** Requirement **
Leave out the pictures, and retype only the lines from the beginning of the material through the line that contains "what is given", including both.

** Source material **
────────

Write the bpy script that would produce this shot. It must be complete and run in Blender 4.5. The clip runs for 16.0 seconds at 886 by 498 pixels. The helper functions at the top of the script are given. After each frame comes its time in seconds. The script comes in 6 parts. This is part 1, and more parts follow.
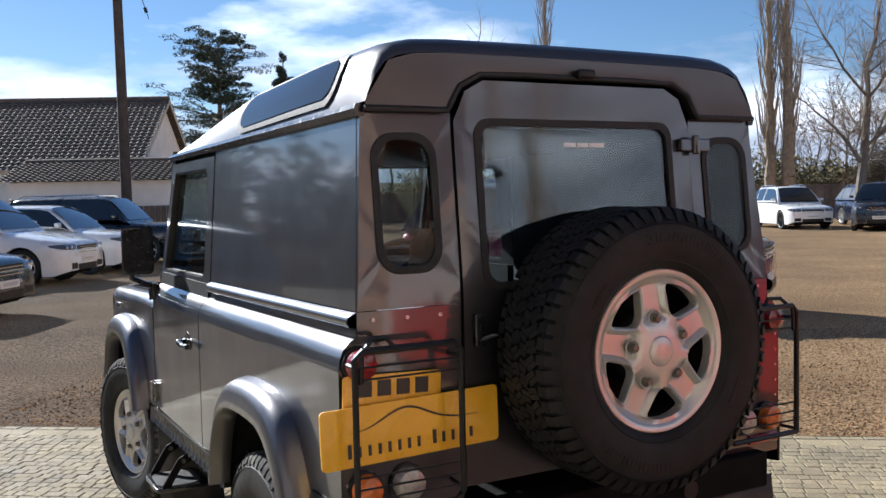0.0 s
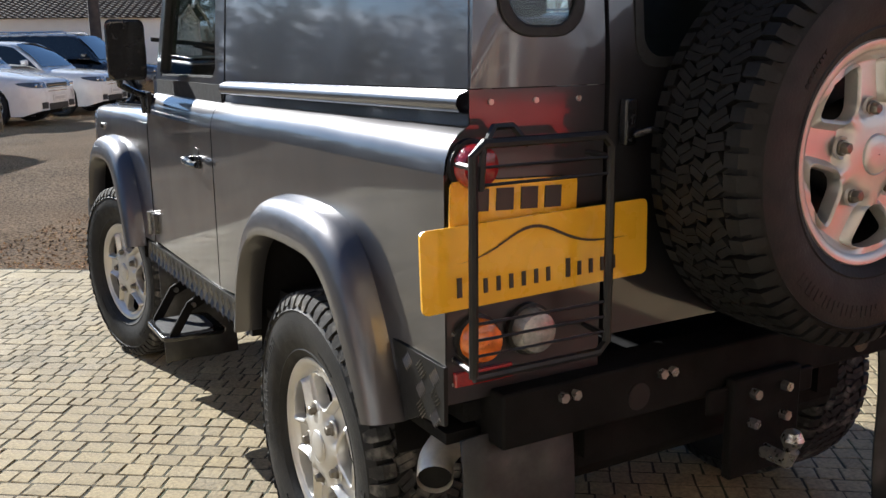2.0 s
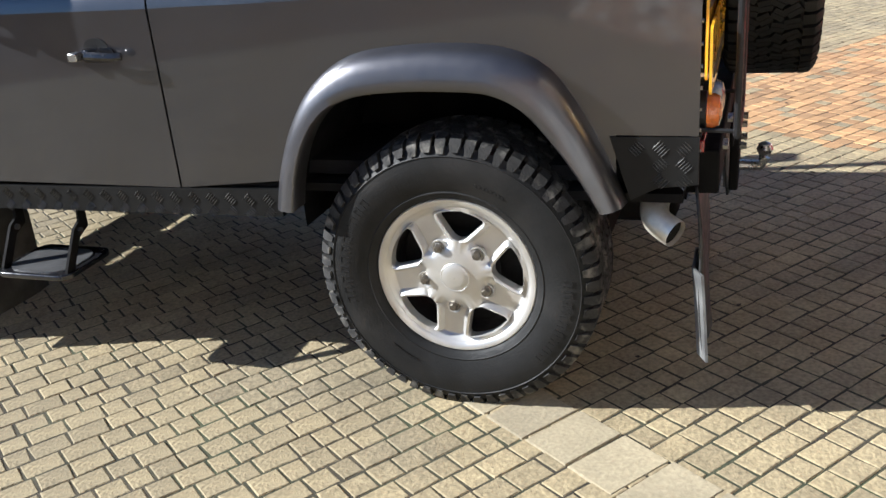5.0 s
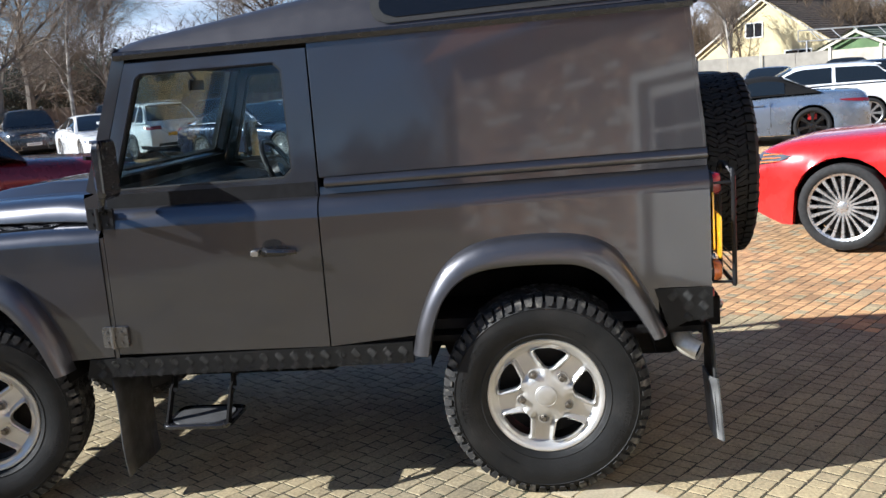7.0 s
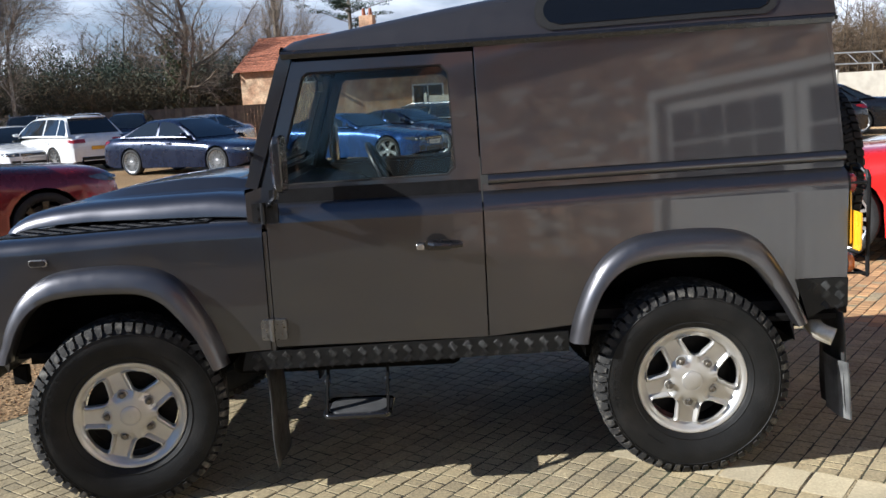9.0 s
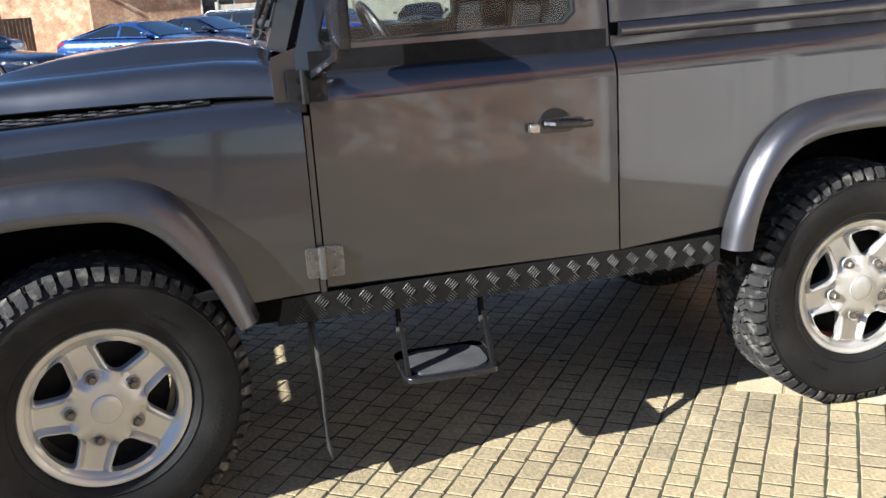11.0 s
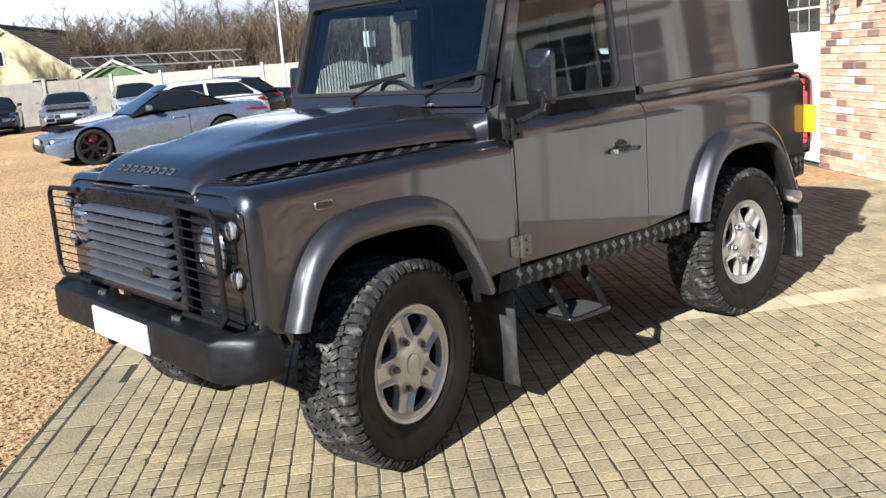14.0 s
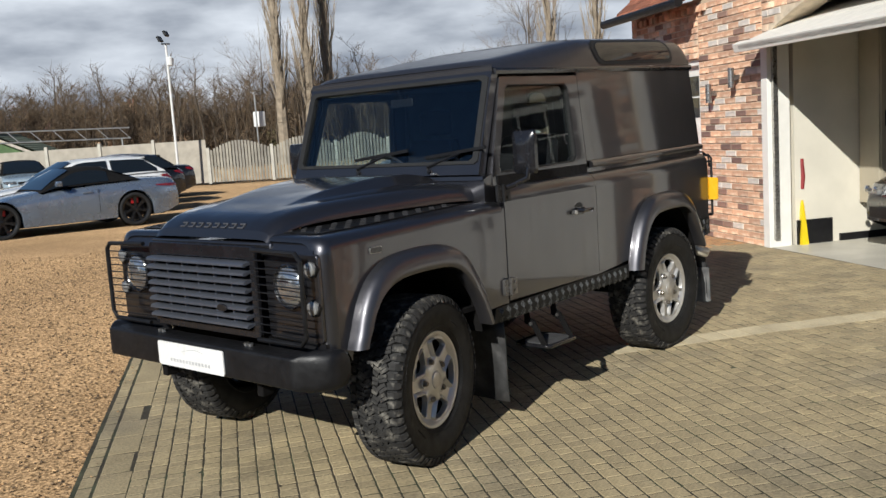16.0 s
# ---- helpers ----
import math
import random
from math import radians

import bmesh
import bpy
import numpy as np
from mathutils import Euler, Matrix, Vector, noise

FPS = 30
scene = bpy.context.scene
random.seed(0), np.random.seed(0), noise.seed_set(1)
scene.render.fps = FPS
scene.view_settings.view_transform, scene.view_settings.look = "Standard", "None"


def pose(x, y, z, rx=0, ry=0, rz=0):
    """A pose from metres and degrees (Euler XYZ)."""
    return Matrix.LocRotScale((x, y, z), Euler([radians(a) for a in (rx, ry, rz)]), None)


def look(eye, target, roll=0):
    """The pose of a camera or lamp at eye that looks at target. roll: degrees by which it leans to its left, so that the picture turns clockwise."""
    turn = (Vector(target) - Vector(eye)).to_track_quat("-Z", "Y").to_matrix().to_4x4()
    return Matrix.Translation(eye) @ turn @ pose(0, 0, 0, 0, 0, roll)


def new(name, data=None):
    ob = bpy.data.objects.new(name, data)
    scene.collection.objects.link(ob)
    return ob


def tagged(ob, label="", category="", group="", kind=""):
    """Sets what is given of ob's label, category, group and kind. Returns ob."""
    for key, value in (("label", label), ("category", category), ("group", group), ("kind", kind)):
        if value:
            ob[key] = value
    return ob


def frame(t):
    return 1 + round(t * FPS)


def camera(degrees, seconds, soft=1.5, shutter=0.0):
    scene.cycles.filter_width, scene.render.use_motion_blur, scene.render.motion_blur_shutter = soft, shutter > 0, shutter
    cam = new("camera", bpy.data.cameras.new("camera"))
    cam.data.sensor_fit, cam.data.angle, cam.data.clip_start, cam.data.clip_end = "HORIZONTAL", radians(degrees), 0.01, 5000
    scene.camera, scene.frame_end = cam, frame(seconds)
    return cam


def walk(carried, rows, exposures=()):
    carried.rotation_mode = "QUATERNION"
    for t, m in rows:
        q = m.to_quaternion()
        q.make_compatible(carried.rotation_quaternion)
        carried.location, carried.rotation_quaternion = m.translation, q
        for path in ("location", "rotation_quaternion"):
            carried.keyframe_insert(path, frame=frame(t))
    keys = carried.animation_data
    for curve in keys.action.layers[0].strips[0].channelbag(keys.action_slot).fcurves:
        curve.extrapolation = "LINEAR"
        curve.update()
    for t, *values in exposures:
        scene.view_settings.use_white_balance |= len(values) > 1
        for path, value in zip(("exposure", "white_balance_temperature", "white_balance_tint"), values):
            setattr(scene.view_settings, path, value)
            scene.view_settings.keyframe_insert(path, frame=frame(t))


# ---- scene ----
cam = camera(51.1, 16.0)
PATH = [
    (0, (-1.682, -2.839, 1.607), (-0.73, -1.084, 1.492), -1.2),
    (0.5, (-1.646, -2.748, 1.606), (-0.703, -0.985, 1.552), -1.1),
    (1, (-1.651, -2.569, 1.577), (-0.696, -0.814, 1.494), -0.9),
    (1.5, (-1.606, -2.324, 1.466), (-0.654, -0.578, 1.261), -0.6),
    (2, (-1.621, -2.066, 1.387), (-0.651, -0.37, 0.958), -0.6),
    (2.5, (-1.792, -1.828, 1.364), (-0.721, -0.229, 0.82), -0.8),
    (3, (-1.978, -1.59, 1.308), (-0.753, -0.157, 0.639), -1.4),
    (3.5, (-2.174, -1.349, 1.319), (-0.806, -0.114, 0.542), -2.5),
    (3.7, (-2.288, -1.252, 1.32), (-0.858, -0.099, 0.528), -2.9),
    (5.8, (-3.444, -0.475, 1.53), (-1.596, -0.089, 0.871), -4.9),
    (6, (-3.57, -0.381, 1.54), (-1.696, -0.039, 0.932), -4.8),
    (6.5, (-3.88, -0.193, 1.58), (-1.96, 0.086, 1.097), -4.6),
    (7, (-4.247, -0.088, 1.614), (-2.295, 0.165, 1.261), -4.3),
    (7.5, (-4.528, 0.045, 1.634), (-2.559, 0.259, 1.355), -4.0),
    (8, (-4.744, 0.349, 1.631), (-2.765, 0.466, 1.368), -3.6),
    (8.5, (-4.676, 0.65, 1.621), (-2.697, 0.708, 1.339), -3.4),
    (9, (-4.515, 0.946, 1.605), (-2.542, 0.976, 1.283), -3.1),
    (9.2, (-4.448, 1.079, 1.583), (-2.478, 1.087, 1.238), -3.0),
    (11.3, (-3.254, 2.114, 1.356), (-1.385, 1.617, 0.845), -4.0),
    (11.5, (-3.285, 2.273, 1.344), (-1.430, 1.714, 0.844), -4.1),
    (12, (-3.251, 2.697, 1.426), (-1.469, 1.962, 0.891), -4.0),
    (12.5, (-3.248, 3.122, 1.438), (-1.534, 2.241, 0.904), -4.3),
    (13, (-3.324, 3.552, 1.484), (-1.669, 2.562, 0.953), -4.3),
    (13.5, (-3.330, 3.924, 1.510), (-1.751, 2.799, 1.019), -4.4),
    (14, (-3.450, 4.402, 1.487), (-1.962, 3.128, 1.083), -4.4),
    (14.5, (-3.592, 4.844, 1.511), (-2.157, 3.497, 1.160), -4.1),
    (15, (-3.677, 5.243, 1.528), (-2.269, 3.858, 1.211), -3.9),
    (15.5, (-3.717, 5.432, 1.550), (-2.359, 3.990, 1.264), -3.8),
    (16, (-3.676, 5.470, 1.526), (-2.364, 3.982, 1.270), -3.8),
]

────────

** Written response **
Write the bpy script that would produce this shot. It must be complete and run in Blender 4.5. The clip runs for 16.0 seconds at 886 by 498 pixels. The helper functions at the top of the script are given. After each frame comes its time in seconds. The script comes in 6 parts. This is part 1, and more parts follow.
0.0 s
2.0 s
5.0 s
7.0 s
9.0 s
11.0 s
14.0 s
16.0 s
# ---- helpers ----
import math
import random
from math import radians

import bmesh
import bpy
import numpy as np
from mathutils import Euler, Matrix, Vector, noise

FPS = 30
scene = bpy.context.scene
random.seed(0), np.random.seed(0), noise.seed_set(1)
scene.render.fps = FPS
scene.view_settings.view_transform, scene.view_settings.look = "Standard", "None"


def pose(x, y, z, rx=0, ry=0, rz=0):
    """A pose from metres and degrees (Euler XYZ)."""
    return Matrix.LocRotScale((x, y, z), Euler([radians(a) for a in (rx, ry, rz)]), None)


def look(eye, target, roll=0):
    """The pose of a camera or lamp at eye that looks at target. roll: degrees by which it leans to its left, so that the picture turns clockwise."""
    turn = (Vector(target) - Vector(eye)).to_track_quat("-Z", "Y").to_matrix().to_4x4()
    return Matrix.Translation(eye) @ turn @ pose(0, 0, 0, 0, 0, roll)


def new(name, data=None):
    ob = bpy.data.objects.new(name, data)
    scene.collection.objects.link(ob)
    return ob


def tagged(ob, label="", category="", group="", kind=""):
    """Sets what is given of ob's label, category, group and kind. Returns ob."""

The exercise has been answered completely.